On Tue, Jan 05, 2010 at 12:21:06AM -0800, Mark Polesky wrote:
> Graham Percival wrote:
> > I think everybody liked the idea of the intro chapter,
> > even if there's slight uncertainty over one section of it
> > (i.e. lily-git). Let's get the part(s) that everybody
> > agrees with done.
>
> Okay, I've attached a patch that adds an intro. Still
> unfinished but perhaps it's worth adding as it is. I've
> also started a `Git commands for developers' node, though I
> don't yet know where to put it.
I don't know what you're trying to do with this "git commands for
developers". If anything, I'd say those commands are better for
non-developers.
In any case, that would go in the git chapter, so that's a
separate issue from this.
> Documentation/contributor.texi | 2 +
> Documentation/contributor/introduction.itexi | 84
> ++++++++++++++++++++
Please push those.
> +...@c Graham wrote:
> +...@c The intro should contain the "help us" material from web/,
> +...@c quite possibly as the very first thing. This requires
> +...@c having a macro for it, which depends on issue 939. James
> +...@c said that he might take a look at it, but it's a bit
> +...@c complicated for a new contributor.
... John's going to laugh about this, but oh well. Add a big
FIXME there, though, please, so that it'll definitely get fixed
before 2.14.
> +...@node For unix developers
> +...@section For unix developers
> +
> +
> +...@c make a `Git for developers' appendix?
No; just dump a two-paragraph introduction to lilypond. "We use
git. The docs are generated from texinfo. Send patches to
lilypond-devel. If you're planning a large patch, ask for some
guidance first in case you're going about it wrong."
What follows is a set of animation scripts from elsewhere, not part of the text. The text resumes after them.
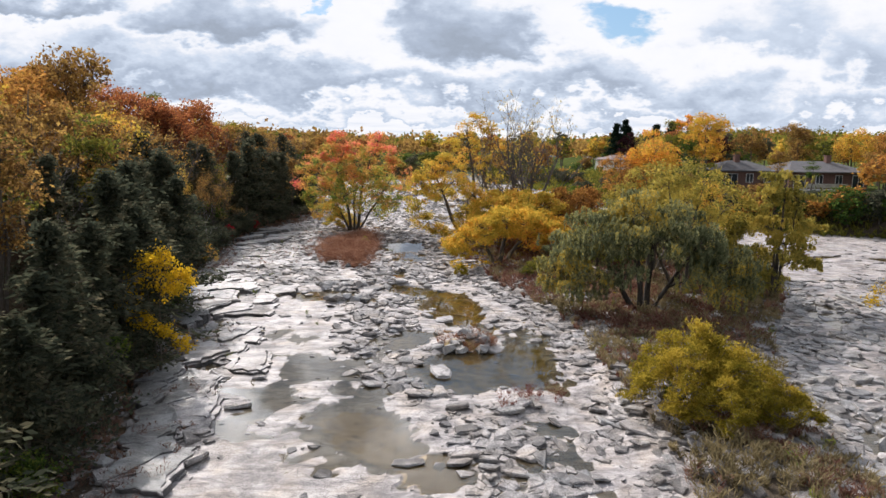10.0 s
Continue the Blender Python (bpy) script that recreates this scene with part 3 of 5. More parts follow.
TALL = dict(wood_to=2, wander=0.1, up=0.08, droop=0.0, kids=(11, 5, 3), bare=0.35, open=0.7, ratio=0.46, stem=0.95)
VASE = dict(wander=0.08, up=0.05, droop=0.0, kids=(6, 5, 4), bare=0.22, open=0.55, ratio=0.55, stem=0.8)
AIRY = dict(wander=0.12, up=0.05, droop=0.0, kids=(7, 4, 3), bare=0.3, open=0.75, ratio=0.55, stem=0.9)


def conifer_meshes(name, seed, height, width, leaves, size, power=0.8, mat=None, ragged=0.25):
    """A spire with short drooping sprays in uneven tiers."""
    rng = np.random.default_rng(seed)
    tv, tf = tube([(0, 0, -0.3), (0.04, 0, height * 0.4), (0, 0.05, height * 0.75), (0, 0, height)], [0.017 * height, 0.013 * height, 0.006 * height, 0.01], 6)
    vs, fs, off = [tv], [tf], len(tv)
    boughs = int(height * 9)
    cs, ds = [], []
    for b in range(boughs):
        f = 0.06 + 0.93 * rng.random() ** 0.8
        z = height * f
        a = rng.uniform(0, 6.283)
        reach = width * max(0.06, (1 - f) ** power) * rng.uniform(1 - ragged * 1.6, 1 + ragged)
        out = np.array([math.cos(a), math.sin(a), -0.12 + 0.3 * f])
        tip = np.array([0, 0, z]) + out * reach
        v, q = tube([(0, 0, z), np.array([0, 0, z]) + out * reach * 0.5, tip], [0.03, 0.02, 0.008], 3)
        vs.append(v)
        fs.append(q + off)
        off += len(v)
        n = max(6, int(leaves / boughs))
        t = rng.uniform(0.2, 1.05, n)[:, None]
        cs.append(np.array([0, 0, z]) + out * reach * t + rng.normal(0, 0.07 + 0.05 * width, (n, 3)))
        ds.append(np.tile(out, (n, 1)))
    c, d = np.concatenate(cs), np.concatenate(ds)
    a = d + rng.normal(0, 0.55, d.shape) + [0, 0, -0.15]
    a /= np.linalg.norm(a, axis=1)[:, None]
    bq = np.cross(a, rng.normal(0, 1, a.shape))
    bq /= np.linalg.norm(bq, axis=1)[:, None] + 1e-9
    s = size * rng.uniform(0.6, 1.3, len(c))[:, None]
    lv = np.stack([c - a * s, c + bq * s * 0.38, c + a * s, c - bq * s * 0.38], 1).reshape(-1, 3)
    lf = np.arange(len(c) * 4).reshape(-1, 4)
    return mesh_of(name + "_wood", np.concatenate(vs), np.concatenate(fs), M_BARK, True), mesh_of(name + "_leaves", lv, lf, mat or L_CEDAR)


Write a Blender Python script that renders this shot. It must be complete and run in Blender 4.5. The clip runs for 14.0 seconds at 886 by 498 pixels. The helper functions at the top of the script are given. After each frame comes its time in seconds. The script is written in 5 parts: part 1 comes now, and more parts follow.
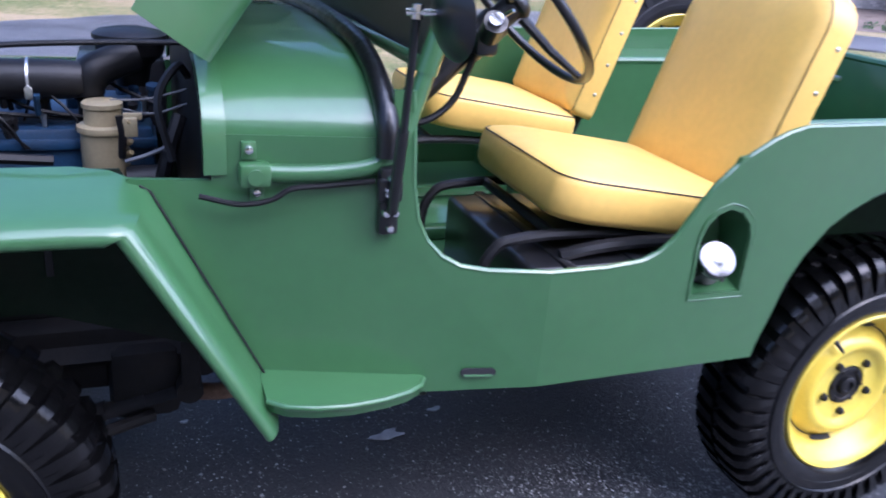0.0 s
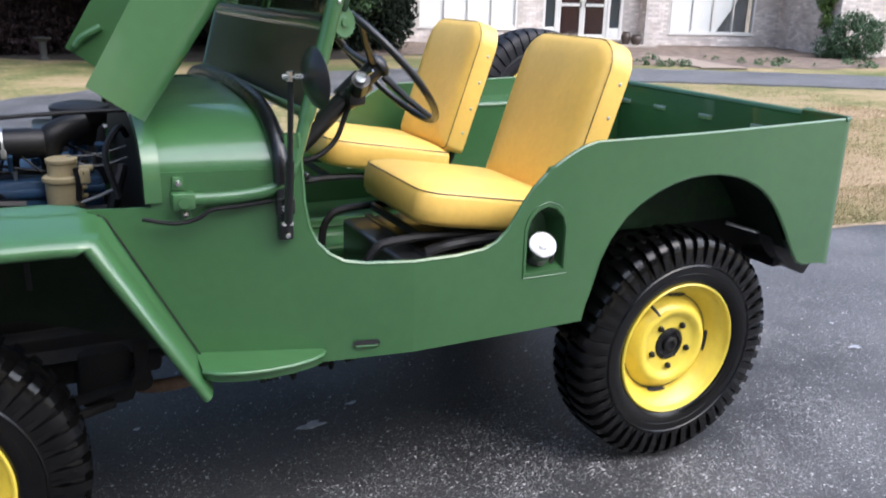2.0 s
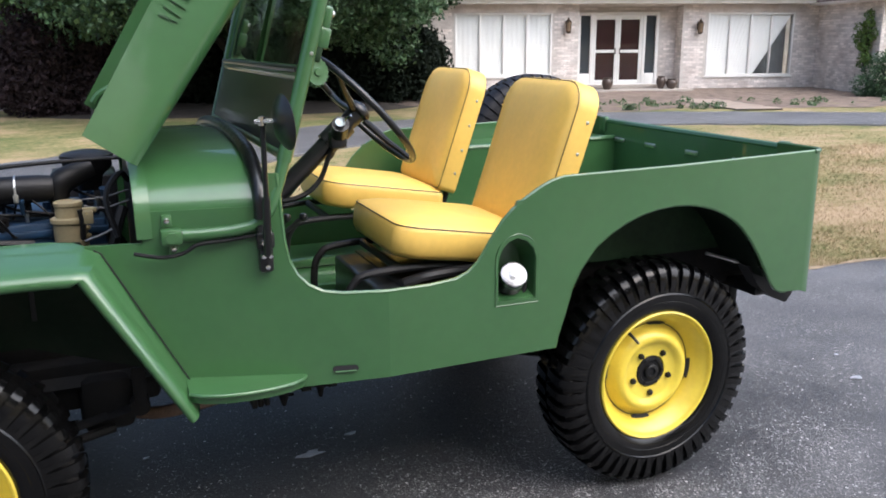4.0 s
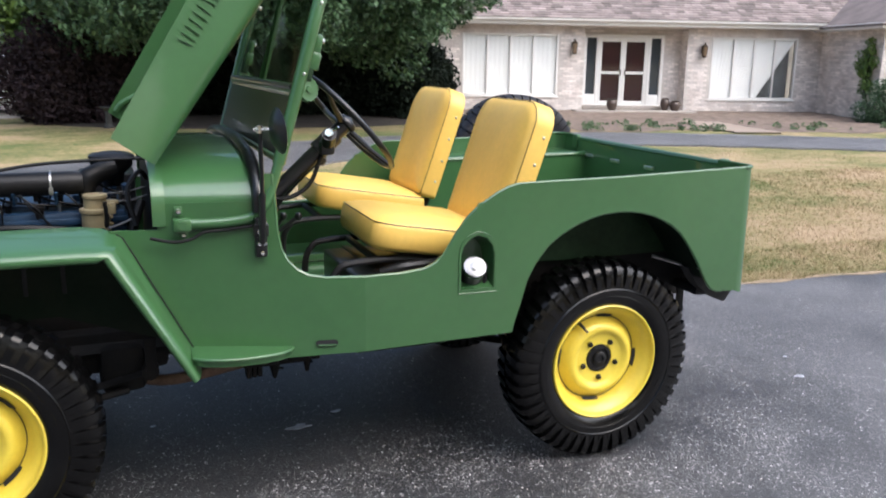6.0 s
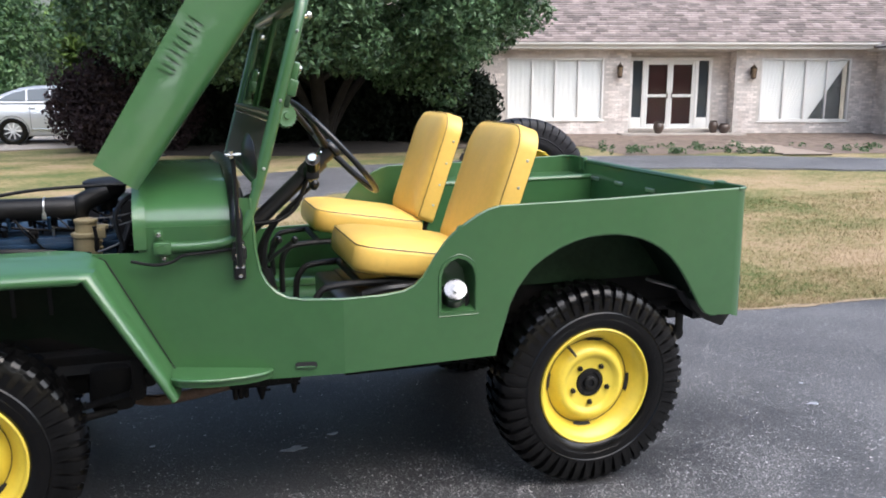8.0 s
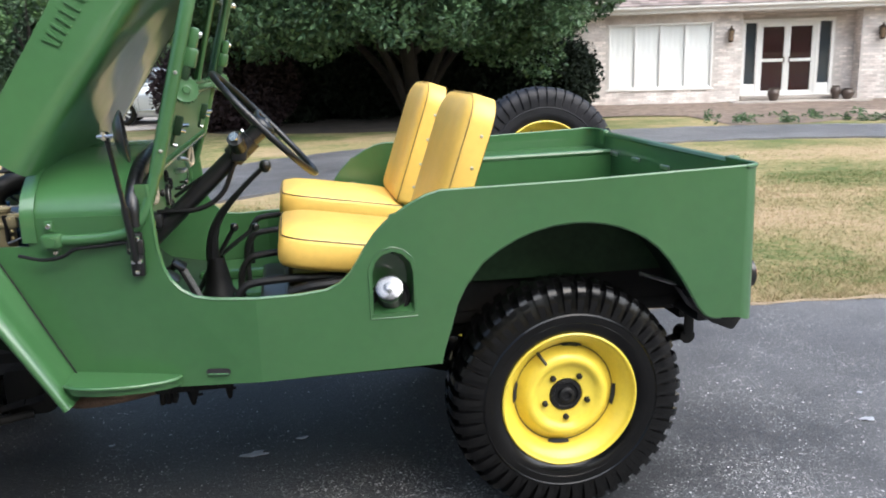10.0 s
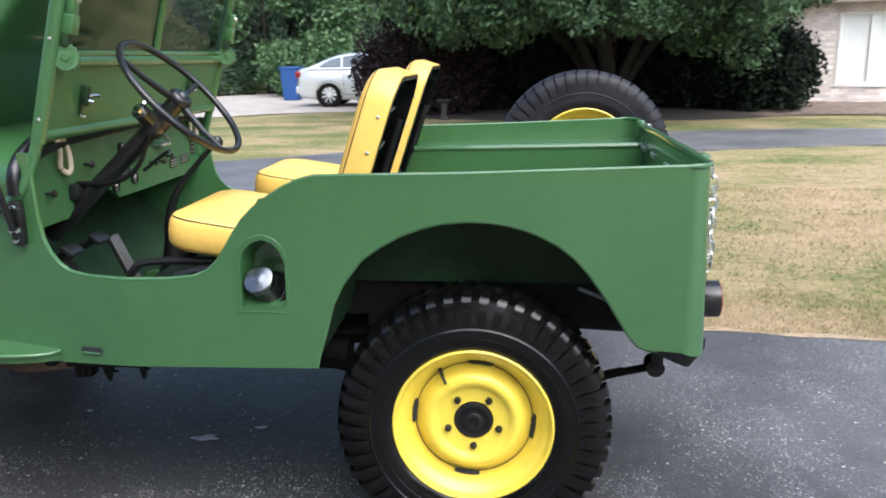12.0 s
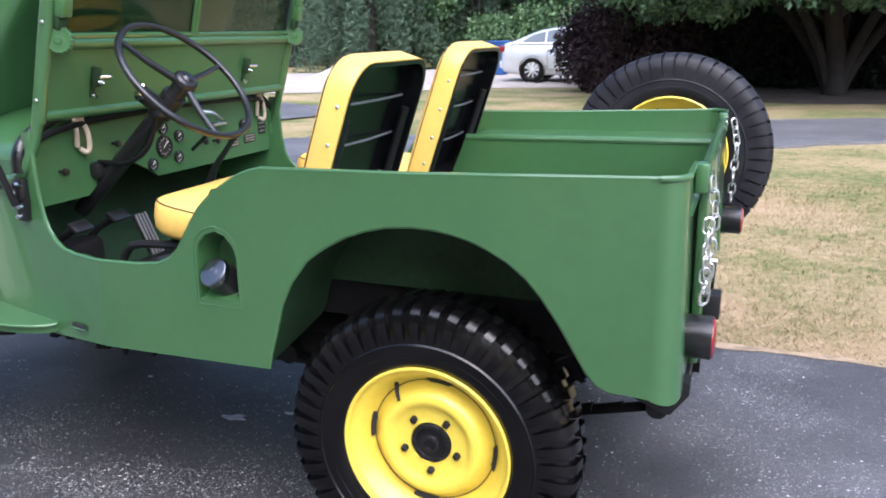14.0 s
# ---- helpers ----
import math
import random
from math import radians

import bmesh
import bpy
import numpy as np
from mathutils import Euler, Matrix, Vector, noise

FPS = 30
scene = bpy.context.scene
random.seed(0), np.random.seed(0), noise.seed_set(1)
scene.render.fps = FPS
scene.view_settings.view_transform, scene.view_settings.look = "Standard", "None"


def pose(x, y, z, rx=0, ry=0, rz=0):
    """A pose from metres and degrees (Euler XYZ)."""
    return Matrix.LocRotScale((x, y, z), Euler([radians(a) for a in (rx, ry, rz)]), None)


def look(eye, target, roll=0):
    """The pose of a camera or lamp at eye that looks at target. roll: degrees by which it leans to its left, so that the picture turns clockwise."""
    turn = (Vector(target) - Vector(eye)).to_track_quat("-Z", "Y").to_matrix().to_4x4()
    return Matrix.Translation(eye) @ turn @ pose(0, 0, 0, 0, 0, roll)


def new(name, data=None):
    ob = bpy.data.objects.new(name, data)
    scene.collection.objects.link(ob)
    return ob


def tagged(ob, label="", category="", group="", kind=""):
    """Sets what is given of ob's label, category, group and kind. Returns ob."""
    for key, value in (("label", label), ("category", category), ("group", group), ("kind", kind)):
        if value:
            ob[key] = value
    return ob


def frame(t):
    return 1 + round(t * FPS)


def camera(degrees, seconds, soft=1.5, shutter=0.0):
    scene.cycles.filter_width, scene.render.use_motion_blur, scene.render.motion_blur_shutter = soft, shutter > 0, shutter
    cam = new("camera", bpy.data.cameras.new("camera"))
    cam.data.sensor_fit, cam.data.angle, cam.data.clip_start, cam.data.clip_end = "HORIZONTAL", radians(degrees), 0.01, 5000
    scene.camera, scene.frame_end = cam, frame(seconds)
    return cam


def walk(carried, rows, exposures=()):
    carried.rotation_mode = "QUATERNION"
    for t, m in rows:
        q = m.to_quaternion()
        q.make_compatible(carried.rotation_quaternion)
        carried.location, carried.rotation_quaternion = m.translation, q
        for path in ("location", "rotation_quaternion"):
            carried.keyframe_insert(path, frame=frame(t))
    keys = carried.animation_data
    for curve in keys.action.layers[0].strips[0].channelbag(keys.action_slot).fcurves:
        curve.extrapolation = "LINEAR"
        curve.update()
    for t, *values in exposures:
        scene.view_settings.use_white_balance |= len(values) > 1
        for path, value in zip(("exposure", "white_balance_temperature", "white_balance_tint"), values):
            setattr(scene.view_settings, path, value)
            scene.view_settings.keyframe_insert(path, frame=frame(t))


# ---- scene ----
cam = camera(57.1, 14.0, soft=1.8, shutter=0.5)
PATH = [
    (0, (-1.586, -1.189, 1.331), (-0.889, 0.535, 0.593), 4.6),
    (0.5, (-1.596, -1.355, 1.337), (-0.84, 0.355, 0.627), 3.5),
    (1, (-1.644, -1.504, 1.34), (-0.863, 0.196, 0.632), 2.2),
    (1.5, (-1.671, -1.618, 1.358), (-0.847, 0.067, 0.666), 2.1),
    (2, (-1.655, -1.711, 1.387), (-0.813, 0.0, 0.784), 1.5),
    (2.5, (-1.602, -1.821, 1.388), (-0.791, -0.066, 0.879), 0.9),
    (2.7, (-1.572, -1.851, 1.384), (-0.783, -0.081, 0.897), 0.7),
    (4.8, (-1.541, -2.026, 1.383), (-0.791, -0.239, 0.89), -0.4),
    (5, (-1.561, -2.089, 1.387), (-0.804, -0.307, 0.886), -0.4),
    (5.5, (-1.603, -2.204, 1.398), (-0.825, -0.435, 0.884), 0.4),
    (6, (-1.579, -2.297, 1.405), (-0.839, -0.495, 0.953), 0.9),
    (6.5, (-1.521, -2.341, 1.413), (-0.835, -0.506, 1.013), -0.0),
    (7, (-1.483, -2.364, 1.412), (-0.832, -0.512, 1.03), -1.1),
    (7.5, (-1.432, -2.393, 1.404), (-0.795, -0.534, 1.03), -0.7),
    (8, (-1.367, -2.387, 1.402), (-0.744, -0.528, 1.009), -0.0),
    (8.2, (-1.345, -2.364, 1.397), (-0.734, -0.503, 0.994), -0.1),
    (10.5, (-0.554, -2.121, 1.344), (-0.322, -0.187, 0.889), -1.2),
    (11, (-0.328, -2.079, 1.314), (-0.235, -0.134, 0.854), -0.0),
    (11.5, (-0.043, -2.016, 1.314), (-0.103, -0.072, 0.845), 0.7),
    (12, (0.115, -1.93, 1.305), (-0.063, 0.007, 0.842), -0.9),
    (12.5, (0.277, -1.854, 1.299), (-0.079, 0.059, 0.837), -0.7),
    (13, (0.489, -1.803, 1.32), (-0.043, 0.067, 0.852), 0.3),
    (13.5, (0.609, -1.717, 1.312), (-0.008, 0.126, 0.839), -0.5),
    (14, (0.668, -1.589, 1.321), (-0.015, 0.218, 0.806), -0.8),
]
walk(cam, [(t, look(eye, target, roll)) for t, eye, target, roll in PATH], [(0, 0.72, 4850, 27), (1.2, 0.68, 5250, 17), (2.5, 0.42, 5750, 13), (8, 0.40, 5850, 12), (10.5, 0.62, 5850, 8), (12, 0.66, 5700, 10), (14, 0.80, 5500, 19)])

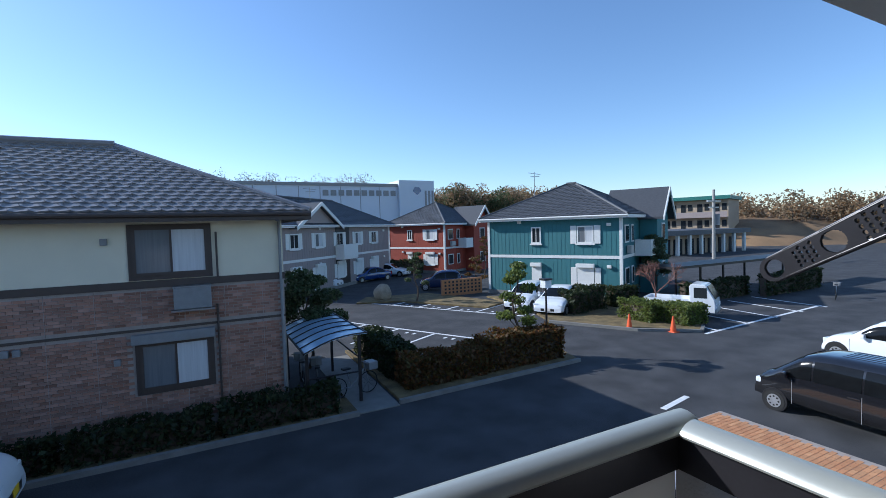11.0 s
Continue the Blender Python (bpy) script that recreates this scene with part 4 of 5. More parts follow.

... ok, that was 4 sentences, not two paragraphs. whatever. Just
get something in there; if we need to add more later, we can add
it.
Remember, the perfect is the enemy of the good. Just get
something in there.
> +...@c Is this helpful or just redundant? :
> +
> +...@c To put it simply, if you only want to use the program, you only
> +...@c need to install it. If you want to modify source files and
> +...@c create patches for development, then you need a Git repository
> +...@c (technically you don't even need an installed copy of the
> +...@c program, but it helps). But if you want modify source files
> +...@c and see how your changes affect the finished product, then
> +...@c you'll need a Git repository @emph{and} you'll need to compile
> +...@c the program on your own.
Sorry, I have a train to catch, so I'm not going to read/think
about it yet. Just push it, and we can look at it later.